The setting of the scenes with Shylock in Jewish Lower East Side, complete with Orthodox, rocking Jews, women with baby carriages, fruit sellers etc,. is totally irrelevant.  The cultural milieu from which Shylock comes is of no relevance whatsoever to the play.  He is a Jew and a moneylender.  Period.  He is hated for those two characteristics alone, not the smell and feel of the ghetto. 

Finally, the setting of Belmont, suggested by Shakespeare to be the WASP-y paradise to which all the male Swells of Venice aspire, is ignored.  Little Italy has a certain authenticity, although as I have said above, misplaced and unnecessary.  The Lower East Side is also familiar, for irrelevant reasons.  The one setting that requires embellishment is Belmont.  It is for Shylock the Forbidden Palace, the white, Christian, wealthy country club to which he and Jews after him have aspired.  It is for Bassanio and is coterie of swells, the pinnacle of amorous and social achievement.  After all, Bassanio through Antonio went into serious hock because of Belmont.

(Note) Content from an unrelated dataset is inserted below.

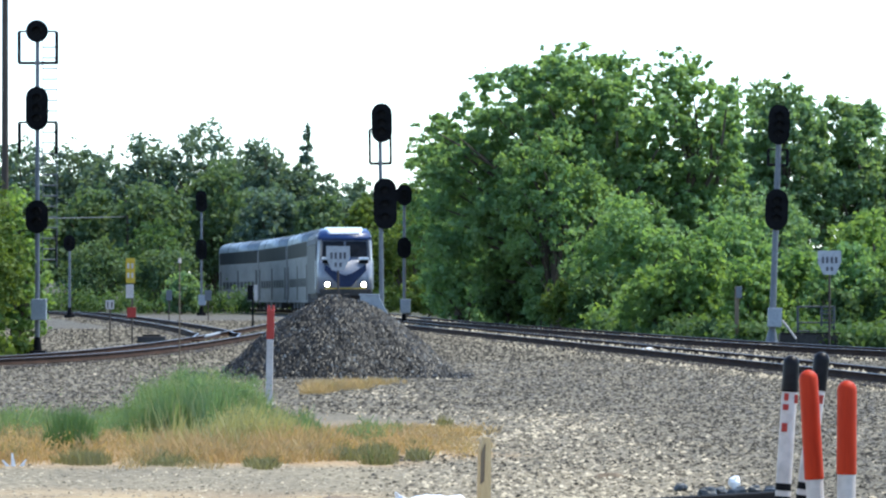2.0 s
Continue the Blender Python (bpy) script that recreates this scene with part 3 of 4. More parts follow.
undergrowth("undergrowth", ((1.4, 240.0), (6.8, 205.0)), 90, 1.5, 15000, M_LEAF_BIG, "low green undergrowth below the trees", 61)
undergrowth("undergrowth", ((6.2, 198.0), (16.5, 167.0)), 150, 1.9, 32000, M_LEAF_BRIGHT, "low yellow-green undergrowth beside the track", 62, 6.0)
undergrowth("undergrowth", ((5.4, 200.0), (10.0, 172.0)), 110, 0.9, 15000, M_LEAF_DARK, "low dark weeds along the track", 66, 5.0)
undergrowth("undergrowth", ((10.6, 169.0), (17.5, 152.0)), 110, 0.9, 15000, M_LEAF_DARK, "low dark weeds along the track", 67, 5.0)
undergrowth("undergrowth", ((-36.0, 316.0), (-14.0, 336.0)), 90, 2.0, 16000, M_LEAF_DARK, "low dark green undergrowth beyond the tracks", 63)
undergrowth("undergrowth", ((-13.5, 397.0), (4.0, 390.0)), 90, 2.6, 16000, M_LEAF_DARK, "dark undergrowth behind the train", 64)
undergrowth("undergrowth", ((-14.4, 141.0), (-12.7, 147.0)), 40, 0.7, 5000, M_LEAF_OLIVE, "olive-green weeds at the foot of the round tree", 68, 2.0)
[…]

In the WSC production, Belmont is ignored.

I can’t believe that after 400 years that this total schlock could have been produced anywhere.  My friend, Michael Kott, said to me before we both were ready to leave at intermission, that this dreck was because of his father, Jan Kott, who had promoted the “modernizing” of Shakespeare.  Michael went on to say that this production had nothing at all to do with the spirit of his father’s convictions.  Yes, OK, to give Shakespeare a Soviet or Nazi context IF there is a point to be made (Ian McKellen’s Richard III set in Nazi Germany is a good example); but this idiotic version of setting Merchant in an irrelevant and meaningless context, has nothing to do with Kott’s vision.

In summary, this production was a self-serving violation of Shakespeare.  Horrible.  Stay away, and beware of “modern” adaptations.